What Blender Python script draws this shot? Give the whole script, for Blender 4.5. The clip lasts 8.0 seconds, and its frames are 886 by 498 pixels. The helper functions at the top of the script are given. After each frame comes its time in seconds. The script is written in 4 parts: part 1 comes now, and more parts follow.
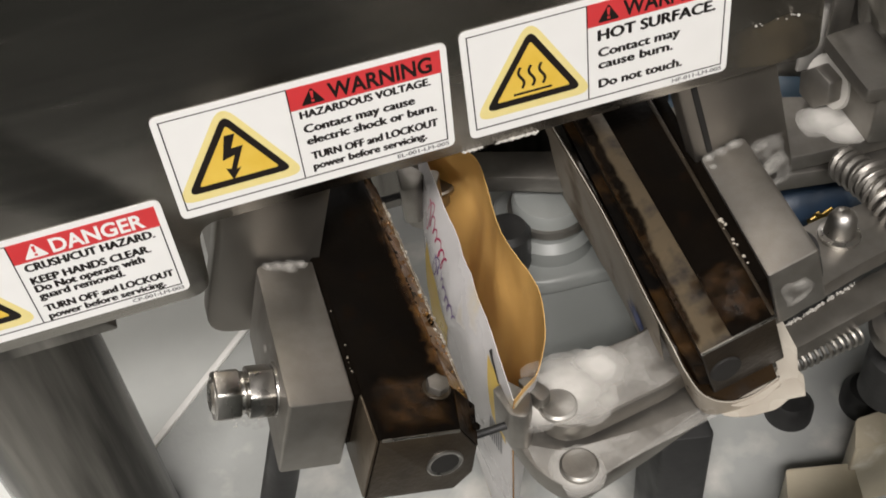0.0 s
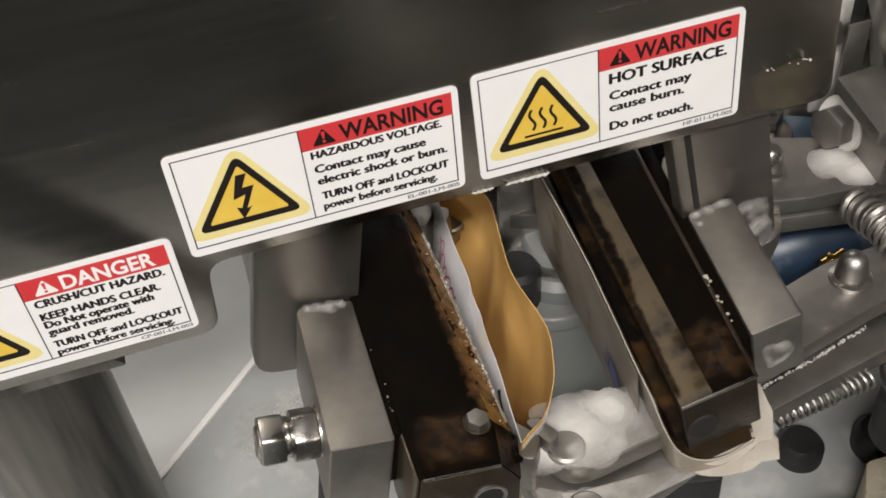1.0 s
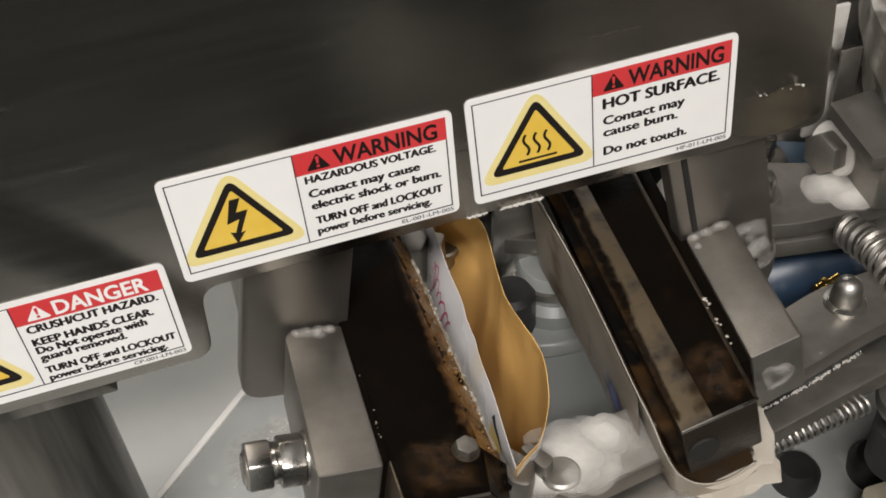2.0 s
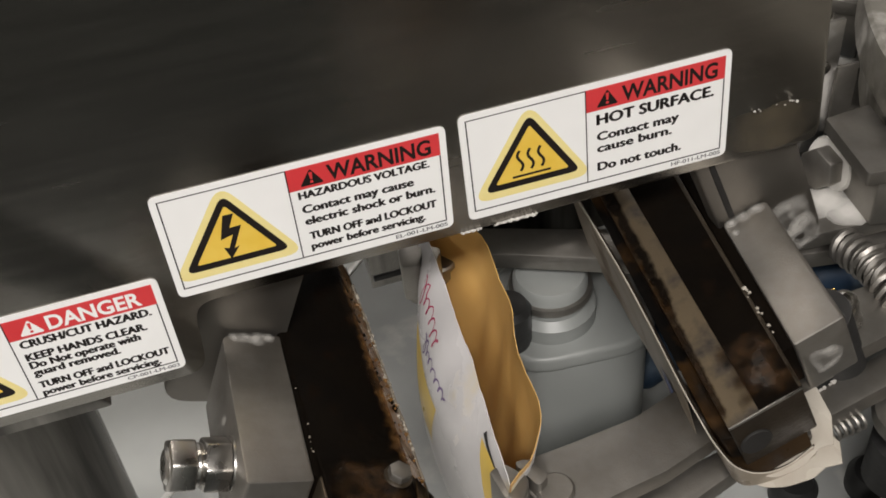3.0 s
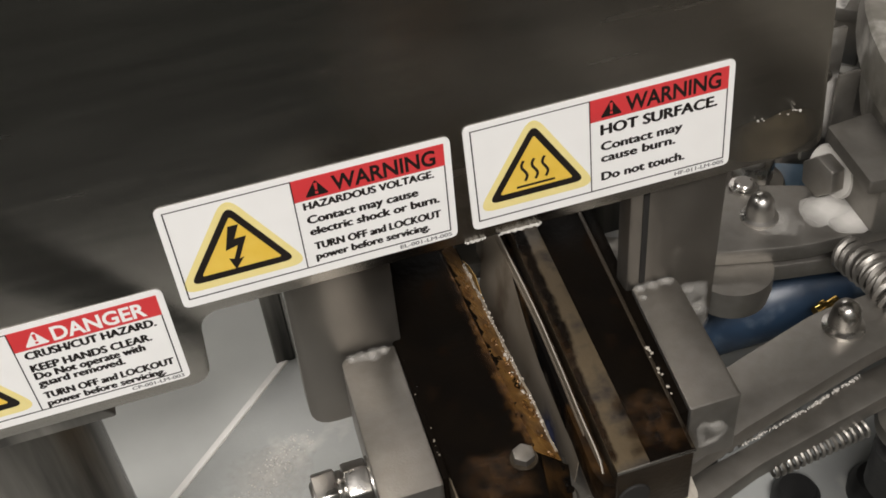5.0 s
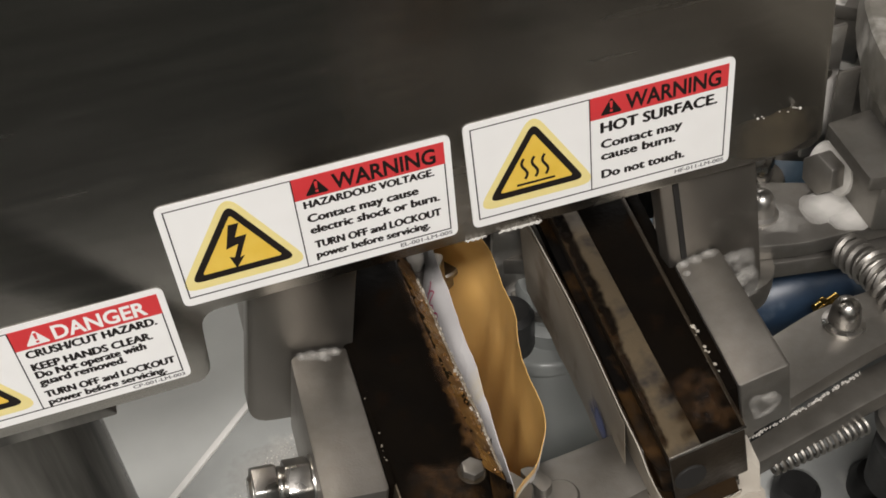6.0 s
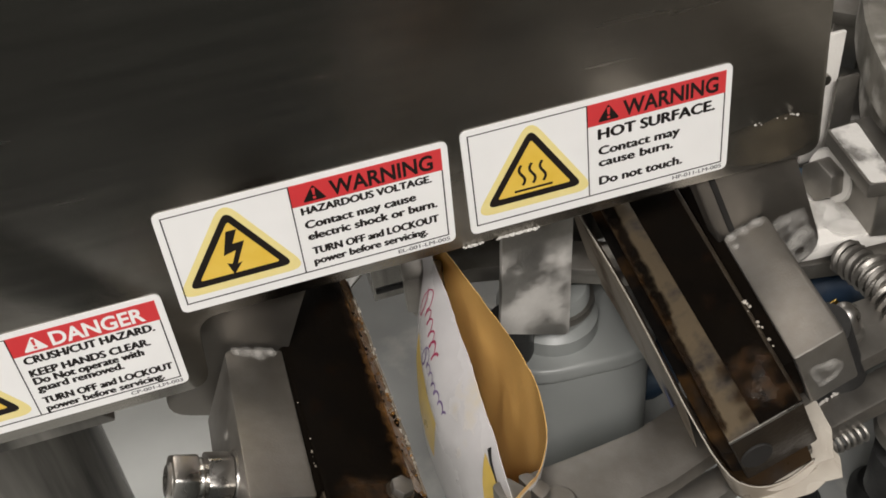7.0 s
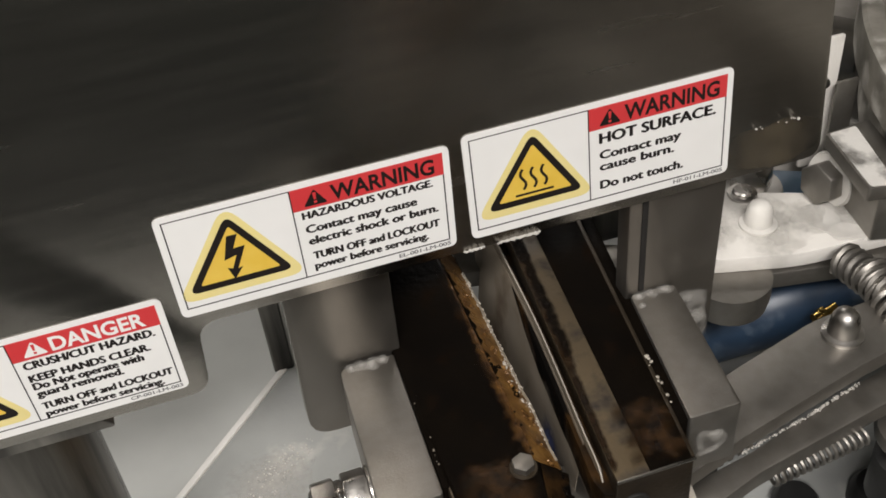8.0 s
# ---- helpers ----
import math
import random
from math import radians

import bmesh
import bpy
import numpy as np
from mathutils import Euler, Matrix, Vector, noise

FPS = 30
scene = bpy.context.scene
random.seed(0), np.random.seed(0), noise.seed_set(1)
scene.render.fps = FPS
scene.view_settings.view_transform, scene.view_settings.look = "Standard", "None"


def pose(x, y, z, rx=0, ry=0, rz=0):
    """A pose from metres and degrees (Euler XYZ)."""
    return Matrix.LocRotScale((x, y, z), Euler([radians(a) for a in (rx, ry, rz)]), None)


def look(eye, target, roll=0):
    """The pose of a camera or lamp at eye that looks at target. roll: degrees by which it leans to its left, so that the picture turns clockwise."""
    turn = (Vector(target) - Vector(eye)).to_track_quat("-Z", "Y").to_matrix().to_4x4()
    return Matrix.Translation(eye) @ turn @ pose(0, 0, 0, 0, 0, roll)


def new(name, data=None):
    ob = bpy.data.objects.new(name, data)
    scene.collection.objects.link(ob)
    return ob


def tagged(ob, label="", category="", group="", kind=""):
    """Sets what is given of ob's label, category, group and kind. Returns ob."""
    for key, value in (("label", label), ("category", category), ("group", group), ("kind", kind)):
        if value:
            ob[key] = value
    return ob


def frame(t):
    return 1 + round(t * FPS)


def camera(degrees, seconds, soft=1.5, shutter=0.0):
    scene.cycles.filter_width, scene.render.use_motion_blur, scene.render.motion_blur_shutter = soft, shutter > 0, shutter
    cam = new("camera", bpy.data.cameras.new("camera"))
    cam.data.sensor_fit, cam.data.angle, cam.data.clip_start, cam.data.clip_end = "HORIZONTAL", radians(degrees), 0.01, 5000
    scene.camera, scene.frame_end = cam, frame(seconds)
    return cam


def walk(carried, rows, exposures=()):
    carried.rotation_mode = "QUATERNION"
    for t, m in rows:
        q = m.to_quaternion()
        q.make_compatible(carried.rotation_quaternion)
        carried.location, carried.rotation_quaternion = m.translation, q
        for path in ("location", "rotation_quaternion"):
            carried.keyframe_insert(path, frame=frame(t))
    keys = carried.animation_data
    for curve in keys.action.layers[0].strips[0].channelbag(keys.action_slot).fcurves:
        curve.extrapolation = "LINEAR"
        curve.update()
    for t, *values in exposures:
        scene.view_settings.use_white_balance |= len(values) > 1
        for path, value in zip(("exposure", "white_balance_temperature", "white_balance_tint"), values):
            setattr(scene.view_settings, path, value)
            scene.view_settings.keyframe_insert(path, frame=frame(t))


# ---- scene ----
cam = camera(45.0, 8.0, soft=1.7, shutter=0.5)
PATH = [
    (0, (0.025, -0.331, 0.286), (0.353, 1.037, -1.135), -6.7),
    (0.5, (0.025, -0.329, 0.287), (0.347, 1.069, -1.106), -6.8),
    (1, (0.027, -0.327, 0.29), (0.35, 1.079, -1.095), -6.4),
    (1.5, (0.026, -0.327, 0.289), (0.367, 1.092, -1.078), -6.0),
    (3, (0.031, -0.327, 0.29), (0.377, 1.122, -1.044), -6.0),
    (3.5, (0.029, -0.325, 0.293), (0.378, 1.125, -1.04), -5.8),
    (4, (0.029, -0.326, 0.291), (0.377, 1.136, -1.028), -6.0),
    (4.5, (0.029, -0.325, 0.292), (0.381, 1.132, -1.032), -5.9),
    (6, (0.029, -0.325, 0.293), (0.379, 1.124, -1.04), -6.1),
    (6.5, (0.029, -0.325, 0.294), (0.382, 1.125, -1.039), -6.0),
    (7, (0.031, -0.326, 0.293), (0.379, 1.133, -1.031), -6.2),
    (7.5, (0.03, -0.326, 0.293), (0.381, 1.136, -1.026), -6.2),
    (8, (0.029, -0.324, 0.293), (0.387, 1.134, -1.027), -6.0),
]
walk(cam, [(t, look(eye, target, roll)) for t, eye, target, roll in PATH], [(0, 0.17), (1.5, 0.12), (2.9, 0.02), (8, 0.02)])

# ---- light ----
world = bpy.data.worlds.new("world")
scene.world = world
world.use_nodes = True
world.node_tree.nodes["Background"].inputs[0].default_value = (0.5, 0.5, 0.48, 1)
world.node_tree.nodes["Background"].inputs[1].default_value = 0.05


def area_lamp(x, y, z, sx, sy, watts, colour):
    data = bpy.data.lights.new("tube_light", "AREA")
    data.shape, data.size, data.size_y, data.energy, data.color = "RECTANGLE", sx, sy, watts, colour
    ob = new("tube_light", data)
    ob.matrix_world = pose(x, y, z)
    return ob


# Unseen lamps, added: a strong one in front lights the stickers, two fill.
LAMPS = [(-0.35, -1.35, 1.6, 1.2, 0.3, 71), (-1.5, 0.6, 1.6, 0.3, 1.2, 12), (1.1, 2.5, 1.6, 1.2, 0.3, 6)]
for lx, ly, lz, sx, sy, watts in LAMPS:
    area_lamp(lx, ly, lz - 0.03, sx, sy, watts, (1.0, 0.945, 0.903))


# ---- materials ----
def material(name, base, rough=0.5, metal=0.0, second=None, scale=60, amount=0.5, bump=0.0, bump_scale=400, third=None, third_scale=15, third_at=(0.55, 0.7), stretch=None, ior=None, spread=0.15, coat=0.0, shine=0.5):
    """Noise-mixed surface: base and second mix by fine noise, third lies in patches of its own."""
    m = bpy.data.materials.new(name)
    m.use_nodes = True
    nodes, links = m.node_tree.nodes, m.node_tree.links
    b = nodes["Principled BSDF"]
    b.inputs["Metallic"].default_value = metal
    b.inputs["Coat Weight"].default_value = coat
    b.inputs["Specular IOR Level"].default_value = shine
    if ior:
        b.inputs["IOR"].default_value = ior
    place = nodes.new("ShaderNodeTexCoord")
    at = place.outputs["Object"]
    if stretch:
        mapping = nodes.new("ShaderNodeMapping")
        mapping.inputs["Scale"].default_value = stretch
        links.new(at, mapping.inputs["Vector"])
        at = mapping.outputs["Vector"]

    def noise_at(size, detail=6, source=at):
        n = nodes.new("ShaderNodeTexNoise")
        n.inputs["Scale"].default_value, n.inputs["Detail"].default_value = size, detail
        links.new(source, n.inputs["Vector"])
        return n.outputs["Fac"]

    def mapped(value, a, z, lo=0.0, hi=1.0):
        r = nodes.new("ShaderNodeMapRange")
        r.inputs[1].default_value, r.inputs[2].default_value, r.inputs[3].default_value, r.inputs[4].default_value = a, z, lo, hi
        links.new(value, r.inputs[0])
        return r.outputs[0]

    def mix(fac, a, c):
        x = nodes.new("ShaderNodeMix")
        x.data_type = "RGBA"
        links.new(fac, x.inputs[0])
        for socket, value in ((x.inputs[6], a), (x.inputs[7], c)):
            if isinstance(value, tuple):
                socket.default_value = (*value, 1)
            else:
                links.new(value, socket)
        return x.outputs[2]

    fine = noise_at(scale)
    colour = mix(mapped(fine, 0.5 - amount / 2, 0.5 + amount / 2), base, second or tuple(c * 0.8 for c in base))
    roughness = mapped(noise_at(scale * 0.4), 0.3, 0.7, max(0.02, rough - spread), min(1, rough + spread))
    if third:
        patch = mapped(noise_at(third_scale, 8, place.outputs["Object"]), *third_at)
        colour = mix(patch, colour, third)
        high = nodes.new("ShaderNodeMix")
        links.new(patch, high.inputs[0])
        links.new(roughness, high.inputs[2])
        high.inputs[3].default_value = 0.85
        roughness = high.outputs[0]
        if metal:
            links.new(mapped(patch, 0.2, 0.6, metal, 0.0), b.inputs["Metallic"])
    links.new(colour, b.inputs["Base Color"])
    links.new(roughness, b.inputs["Roughness"])
    if bump:
        bp = nodes.new("ShaderNodeBump")
        bp.inputs["Strength"].default_value, bp.inputs["Distance"].default_value = bump, 0.0006
        links.new(noise_at(bump_scale), bp.inputs["Height"])
        links.new(bp.outputs[0], b.inputs["Normal"])
    return m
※
### Written request
Copy every single line of the material above that holds "render".

### Result for this task
scene.render.fps = FPS
    scene.cycles.filter_width, scene.render.use_motion_blur, scene.render.motion_blur_shutter = soft, shutter > 0, shutter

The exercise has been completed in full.